昭和型の「遅延NG・ミスNG・計画厳守」ではなく、「早く失敗して、早く学ぶ」姿勢が重要です。
小さな成功体験や、失敗事例からの立ち直り方も積極的に社内で共有することが、現場改革の第一歩になります。

3. 調達購買・サプライヤー連携の壁

調達部門やサプライヤーとの連携もアジャイル導入時に大きな壁となります。
従来は、「図面決定後しか価格交渉ができない」「工程変更や仕様見直しに柔軟さが足りない」という壁がありました。
これを乗り越えるためには、サプライヤーも含めた初期段階からの参画、小ロット・部分出図の許容などにチャレンジしてみてください。

製造業におけるアジャイル開発の事例紹介

1. 生産ライン立上げのアジャイル型プロジェクト

ある自動車部品メーカーでは、新規量産ラインの立上げにアジャイルアプローチを適用しました。
従来は設計図を最初に固め、全体設備を一括導入してから不具合対応を行っていましたが、これでは予期しないトラブルが後工程で噴出する課題がありました。

アジャイル導入後は、構想レベルのまま一部ユニットを先行試作し、“仮の設備”で現場オペレーターにトライしてもらいました。
実際の稼働を見て「作業ミスが起きやすい」「動線が悪く歩数が多い」など即時に課題洗い出しができ、設計/調達ともに同時並行で仕様見直しができました。
結果として、最終的な設備仕様の完成度・コスト・トラブル件数が大きく改善しました。

2. 調達購買部門におけるアジャイル開発の実践

精密機械メーカーの調達部門では、新規プロジェクト立ち上げ時にサプライヤーを「巻き込み型」で進める方式を導入しました。
従来は“図面確定ありき”だった案件を、「実機試作のたびにサプライヤーとミーティング」「原価や工程変更のコスト影響をその場で試算」など、都度小さなサイクルで意思決定。

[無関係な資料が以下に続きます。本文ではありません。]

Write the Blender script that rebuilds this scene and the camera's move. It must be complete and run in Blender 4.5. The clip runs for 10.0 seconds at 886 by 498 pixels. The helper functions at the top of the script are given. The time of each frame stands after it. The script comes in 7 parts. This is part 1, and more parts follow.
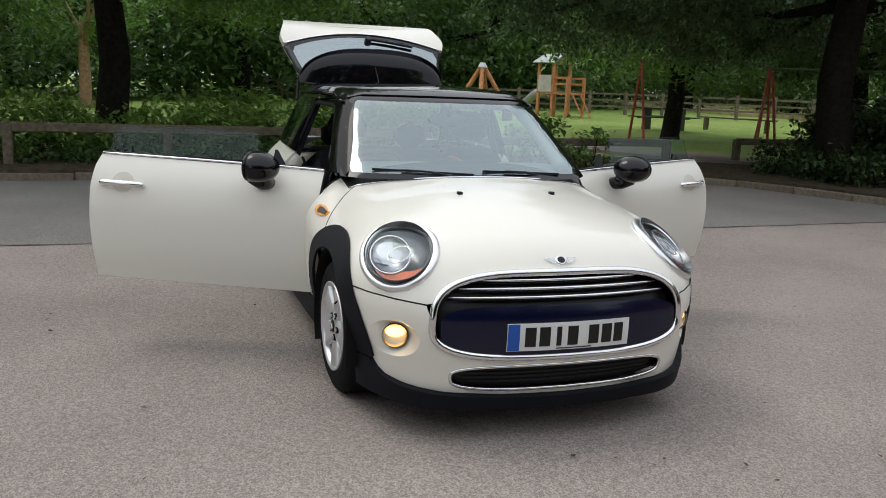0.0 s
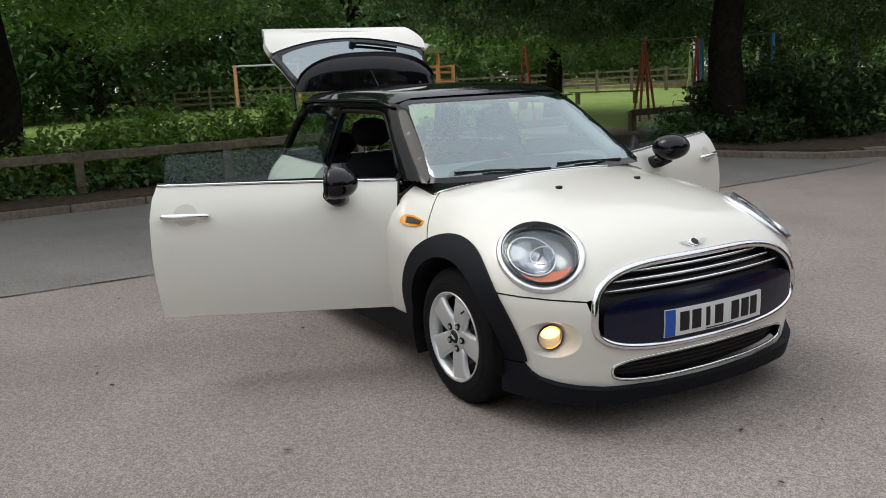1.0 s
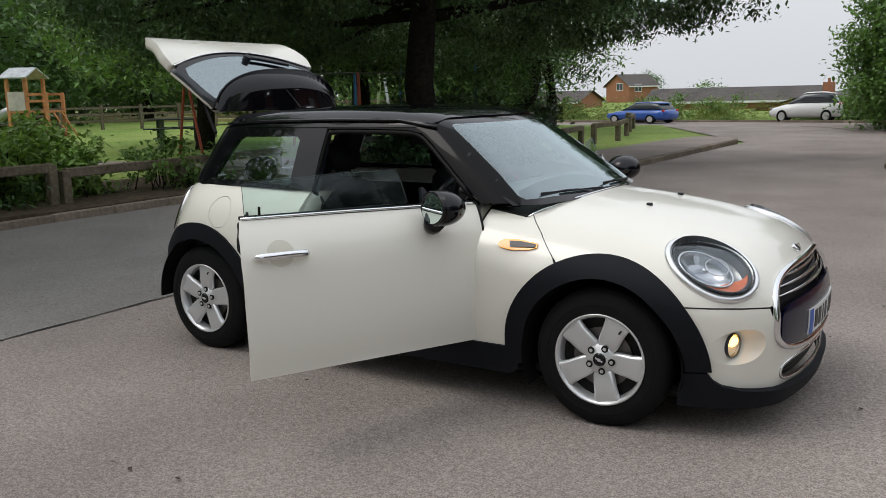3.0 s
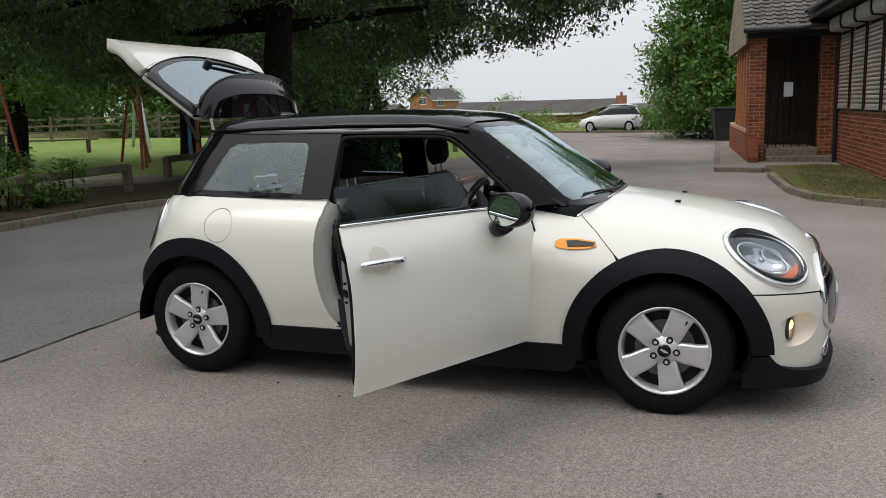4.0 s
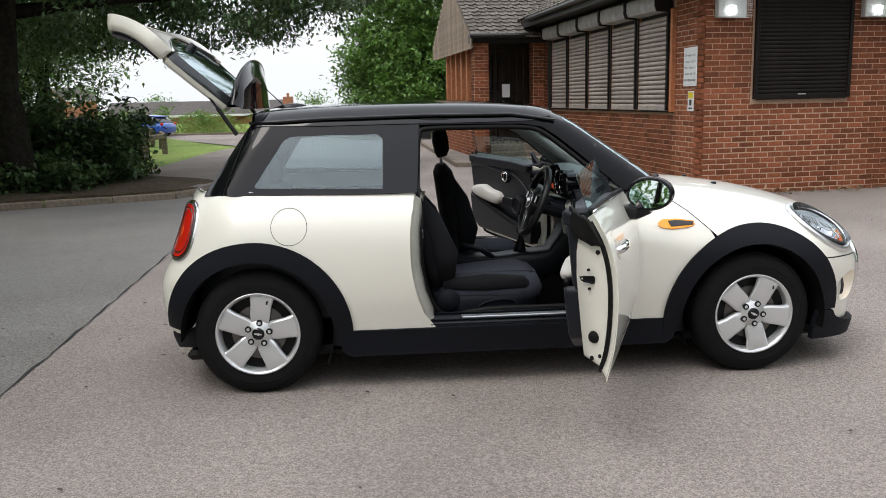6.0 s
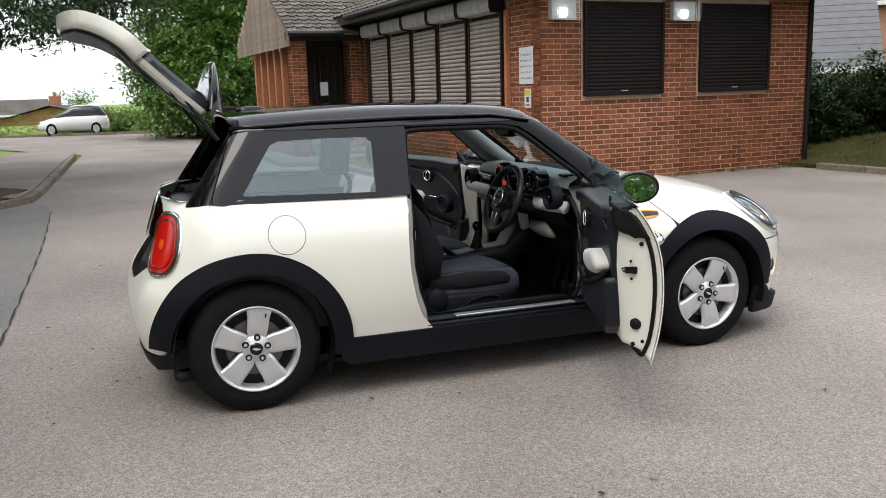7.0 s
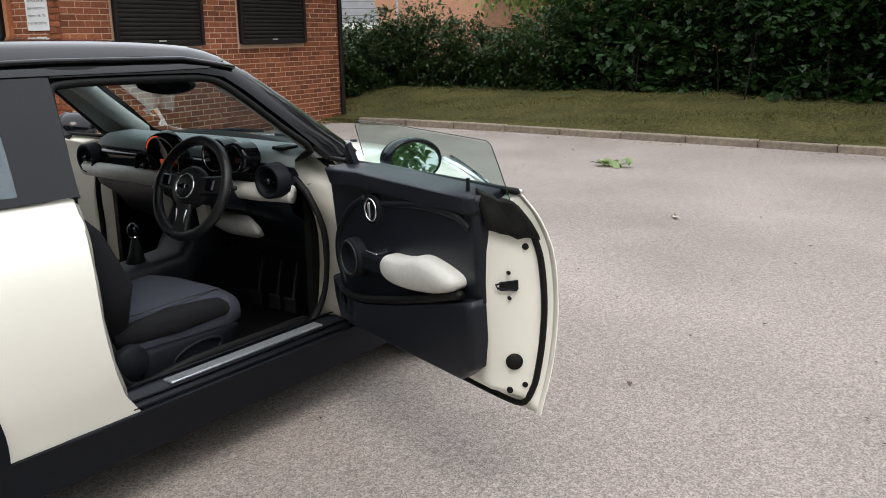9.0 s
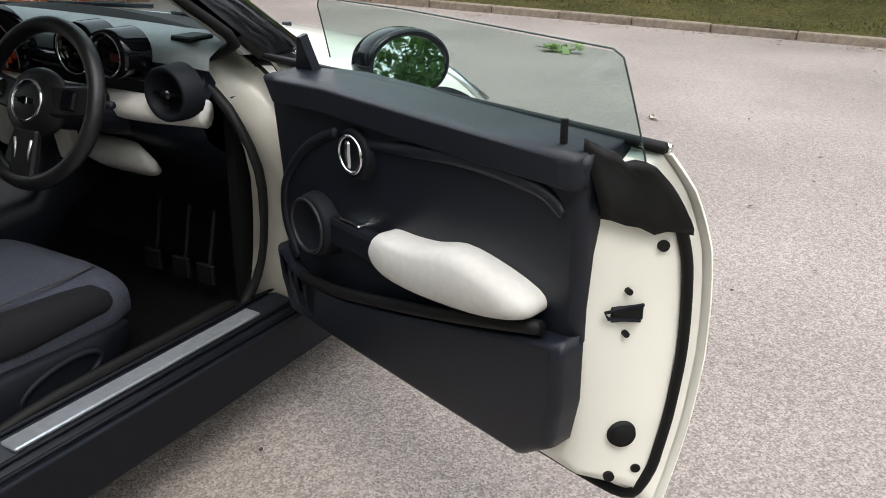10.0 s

この結果、開発途中での価格跳ね上がり、工程遅延トラブルを半減。
サプライヤー側も「見えないリスクを抱えたまま協力契約を結ぶ」不安から解放され、より深い協力体制が実現しました。

3. 標準化プロジェクトでのアジャイル推進

電機部品メーカーで全社標準部品化(コモンパーツ化)を目指した際、縦割り責任部門ごとに「費目別」「設計別」に進めて失敗した経験がありました。
しかし、アジャイル的に「関係メンバー全員で週次定例会」「試作・評価・顧客要望を都度フィードバック」する手順に変えることで、合意形成が劇的にスピードアップ。
「標準化案件=面倒・非効率」のイメージが、“小さな成功”を重ねることで現場のモチベーションを高めるプロジェクトへと転換しました。

バイヤー/サプライヤー目線でアジャイルを活かすコツ

バイヤーにとって、アジャイル開発の導入は「調達活動の早期関与」「見積・交渉のタイミング多様化」を意味します。
最終製品完成前から“小さな注文・仕様相談”を受け入れる体制が求められます。

一方、サプライヤーとしては、
・日程・仕様の変化リスクを織り込んだフレキシブルな提案力
・試作・事前出図への技術サポートやコスト試算力
が競争優位を生みます。

調達と供給の間で「すり合わせと実装のスピード重視」「納期・コストリスクの随時開示」がブランド信頼向上にも直結します。

まとめ〜アジャイル思考は昭和の殻を破る鍵

製造業におけるアジャイル開発は、単なるブームではありません。
昭和から続く“工程主義”と“属人技術文化”が限界を迎える中、現場発の柔軟で俊敏な価値創出手法としてますます重要性を高めています。

クロスファンクショナルなチーム編成、“早い失敗”を恐れない風土、サプライヤーも一体となった開発進行は、すべてあなたの職場でもすぐにトライできます。

ぜひ、自らの現場やプロジェクトで、まずは“ひとつの工程”でもよいのでアジャイル的手法を導入してみてください。
小さなサイクル、小さな気付きと成功の積み重ねが、あなたの企業の新しい競争力となるはずです。